Pintura do Mural das Cataratas
Outra decisão tomada pelo Cepac foi em relação à fiscalização da pintura do Mural das Cataratas e do prédio histórico da Fundação Cultural.
Conforme consta na mesma edição do Diário Oficial, o Conselho Municipal do Patrimônio Cultural determinou que a pintura do Mural das Cataratas seja restaurada em 30 dias, por profissional devidamente qualificado, a fim de reproduzir fielmente as cores originais.
O descumprimento do prazo estabelecido implicará o encaminhamento automático de representação ao Ministério Público Estadual.

O problema não se restringe ao painel. O prédio da Fundação Cultural, construído na década de 1950, também foi pintado sem respeitar o projeto original.
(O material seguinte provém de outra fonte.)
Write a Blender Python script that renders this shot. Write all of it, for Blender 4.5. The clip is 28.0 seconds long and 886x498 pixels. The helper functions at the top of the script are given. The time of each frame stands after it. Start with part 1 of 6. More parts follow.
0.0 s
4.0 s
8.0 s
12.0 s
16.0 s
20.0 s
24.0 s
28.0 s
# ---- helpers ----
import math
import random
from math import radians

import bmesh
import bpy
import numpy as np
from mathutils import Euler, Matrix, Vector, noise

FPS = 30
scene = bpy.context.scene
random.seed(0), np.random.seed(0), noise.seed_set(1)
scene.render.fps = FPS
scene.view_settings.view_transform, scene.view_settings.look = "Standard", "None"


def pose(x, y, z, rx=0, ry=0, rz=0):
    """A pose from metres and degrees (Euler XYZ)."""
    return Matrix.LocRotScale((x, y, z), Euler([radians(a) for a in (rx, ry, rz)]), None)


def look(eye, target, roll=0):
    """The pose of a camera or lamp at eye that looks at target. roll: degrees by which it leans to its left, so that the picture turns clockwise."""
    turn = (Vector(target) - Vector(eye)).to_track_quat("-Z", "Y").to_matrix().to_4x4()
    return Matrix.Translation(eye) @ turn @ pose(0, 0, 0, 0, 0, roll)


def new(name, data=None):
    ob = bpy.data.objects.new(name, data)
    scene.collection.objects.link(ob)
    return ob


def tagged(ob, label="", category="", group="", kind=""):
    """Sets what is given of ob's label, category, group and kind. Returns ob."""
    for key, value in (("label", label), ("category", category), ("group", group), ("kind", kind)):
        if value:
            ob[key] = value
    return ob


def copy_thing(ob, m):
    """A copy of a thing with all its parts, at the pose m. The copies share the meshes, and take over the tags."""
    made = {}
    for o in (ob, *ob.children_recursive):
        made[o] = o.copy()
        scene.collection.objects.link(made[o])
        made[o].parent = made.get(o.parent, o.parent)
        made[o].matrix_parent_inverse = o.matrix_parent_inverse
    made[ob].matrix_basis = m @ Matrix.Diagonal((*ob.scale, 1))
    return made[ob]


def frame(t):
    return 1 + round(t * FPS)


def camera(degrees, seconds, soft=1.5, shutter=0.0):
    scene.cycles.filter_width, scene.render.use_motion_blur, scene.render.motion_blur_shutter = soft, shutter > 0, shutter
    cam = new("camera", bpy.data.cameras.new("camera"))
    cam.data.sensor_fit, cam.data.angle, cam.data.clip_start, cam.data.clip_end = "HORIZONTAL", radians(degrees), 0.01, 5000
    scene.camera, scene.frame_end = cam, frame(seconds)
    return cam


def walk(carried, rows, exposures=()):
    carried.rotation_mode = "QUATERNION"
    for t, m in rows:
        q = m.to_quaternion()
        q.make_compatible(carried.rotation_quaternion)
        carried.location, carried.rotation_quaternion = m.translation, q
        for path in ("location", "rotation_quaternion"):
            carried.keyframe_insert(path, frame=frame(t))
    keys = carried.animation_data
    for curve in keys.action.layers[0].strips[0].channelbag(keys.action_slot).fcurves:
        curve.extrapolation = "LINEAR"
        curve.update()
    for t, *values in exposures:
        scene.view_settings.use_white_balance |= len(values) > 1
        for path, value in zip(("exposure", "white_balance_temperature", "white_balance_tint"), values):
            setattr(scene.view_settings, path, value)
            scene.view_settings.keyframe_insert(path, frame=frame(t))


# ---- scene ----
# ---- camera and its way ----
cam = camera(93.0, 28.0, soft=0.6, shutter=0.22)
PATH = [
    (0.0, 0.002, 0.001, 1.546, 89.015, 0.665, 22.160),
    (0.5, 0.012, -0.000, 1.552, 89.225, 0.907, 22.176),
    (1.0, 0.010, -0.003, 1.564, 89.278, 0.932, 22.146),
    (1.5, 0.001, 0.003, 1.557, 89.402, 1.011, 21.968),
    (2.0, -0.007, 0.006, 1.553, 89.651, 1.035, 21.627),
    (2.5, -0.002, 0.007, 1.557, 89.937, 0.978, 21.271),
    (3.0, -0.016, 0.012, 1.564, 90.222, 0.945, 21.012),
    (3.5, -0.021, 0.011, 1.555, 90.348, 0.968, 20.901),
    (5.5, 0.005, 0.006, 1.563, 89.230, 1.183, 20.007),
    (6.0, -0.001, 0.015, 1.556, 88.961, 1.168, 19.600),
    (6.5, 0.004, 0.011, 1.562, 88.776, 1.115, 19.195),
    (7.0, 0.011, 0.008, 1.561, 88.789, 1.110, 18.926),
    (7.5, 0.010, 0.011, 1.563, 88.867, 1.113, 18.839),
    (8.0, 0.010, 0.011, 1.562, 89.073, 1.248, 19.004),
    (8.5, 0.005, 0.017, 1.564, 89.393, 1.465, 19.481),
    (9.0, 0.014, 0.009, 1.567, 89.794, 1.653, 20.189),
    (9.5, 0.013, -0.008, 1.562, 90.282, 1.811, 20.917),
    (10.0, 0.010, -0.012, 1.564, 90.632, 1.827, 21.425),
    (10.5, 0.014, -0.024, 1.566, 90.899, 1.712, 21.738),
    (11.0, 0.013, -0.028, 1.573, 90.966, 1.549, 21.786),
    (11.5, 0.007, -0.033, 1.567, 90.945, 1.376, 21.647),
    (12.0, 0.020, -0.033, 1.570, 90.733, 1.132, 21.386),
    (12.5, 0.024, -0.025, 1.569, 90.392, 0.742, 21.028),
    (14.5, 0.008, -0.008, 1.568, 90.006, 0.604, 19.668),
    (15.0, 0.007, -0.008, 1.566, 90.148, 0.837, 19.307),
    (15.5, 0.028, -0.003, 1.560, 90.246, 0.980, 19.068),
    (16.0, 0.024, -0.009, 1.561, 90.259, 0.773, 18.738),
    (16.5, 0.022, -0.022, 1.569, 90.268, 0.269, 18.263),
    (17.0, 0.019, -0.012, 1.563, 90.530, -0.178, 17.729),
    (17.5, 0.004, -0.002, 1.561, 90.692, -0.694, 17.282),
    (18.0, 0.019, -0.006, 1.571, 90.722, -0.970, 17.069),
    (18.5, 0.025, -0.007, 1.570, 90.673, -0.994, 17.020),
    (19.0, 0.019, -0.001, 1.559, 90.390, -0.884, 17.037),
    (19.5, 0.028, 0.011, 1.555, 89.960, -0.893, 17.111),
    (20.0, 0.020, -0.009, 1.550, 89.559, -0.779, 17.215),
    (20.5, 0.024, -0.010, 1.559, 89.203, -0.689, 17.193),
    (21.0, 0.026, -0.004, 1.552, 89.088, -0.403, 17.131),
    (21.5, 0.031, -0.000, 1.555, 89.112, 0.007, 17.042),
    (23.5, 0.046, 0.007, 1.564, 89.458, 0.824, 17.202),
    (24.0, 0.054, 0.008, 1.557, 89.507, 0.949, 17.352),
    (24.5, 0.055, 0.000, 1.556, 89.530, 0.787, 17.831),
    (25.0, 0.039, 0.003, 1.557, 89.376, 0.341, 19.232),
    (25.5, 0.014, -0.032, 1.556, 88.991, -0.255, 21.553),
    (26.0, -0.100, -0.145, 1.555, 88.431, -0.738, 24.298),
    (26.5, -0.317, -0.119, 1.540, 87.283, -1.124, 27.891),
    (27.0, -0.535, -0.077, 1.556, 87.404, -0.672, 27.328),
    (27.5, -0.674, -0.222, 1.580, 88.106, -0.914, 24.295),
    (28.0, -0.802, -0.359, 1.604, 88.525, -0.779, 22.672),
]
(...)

O Cepac deu um prazo de 24 meses para restauração da pintura, com as cores originais.
Pelo fato de ambos os bens serem tombados, é necessário seguir diretrizes estabelecidas no tombamento. “A pintura foi feita sem levar em conta estes fatos”, explica a vice-presidente do Cepac, Temis Justos.
Segundo ela, a cor original do painel é marrom e beje, ao contrário do branco e azul usado. O conselho chegou a questionar o município sobre o motivo que o levou a usar as cores que não condizem com o projeto original, mas não recebeu resposta.
Conforme resolução do Cepac, n.º 11/2024, o painel foi tombado em 25 de julho de 2024. Já o prédio da Fundação Cultural, antigo Fórum Estadual de Justiça, teve homologação do tombamento em 8 de abril de 2025.
Temis ainda ressalta que o comprometimento do Cepac é com a proteção dos bens culturais de Foz do Iguaçu e que o órgão busca atender às demandas com agilidade e equilíbrio.
Monumento à Democracia na América Latina
Após reação da sociedade civil, a Prefeitura de Foz do Iguaçu revelou o local onde está o Monumento à Democracia na América Latina, retirado da Praça Naipi sob o pretexto de revitalização do espaço.
Entenda mais: Monumento à democracia de Foz: prefeitura responde a pedido da Justiça –
Em resposta ao Comitê Estadual Memória, Verdade e Justiça do Paraná, o município informou que a peça foi levada para uma tornearia para ser revitalizada. Conforme o município, após o procedimento, o monumento será recolocado na praça.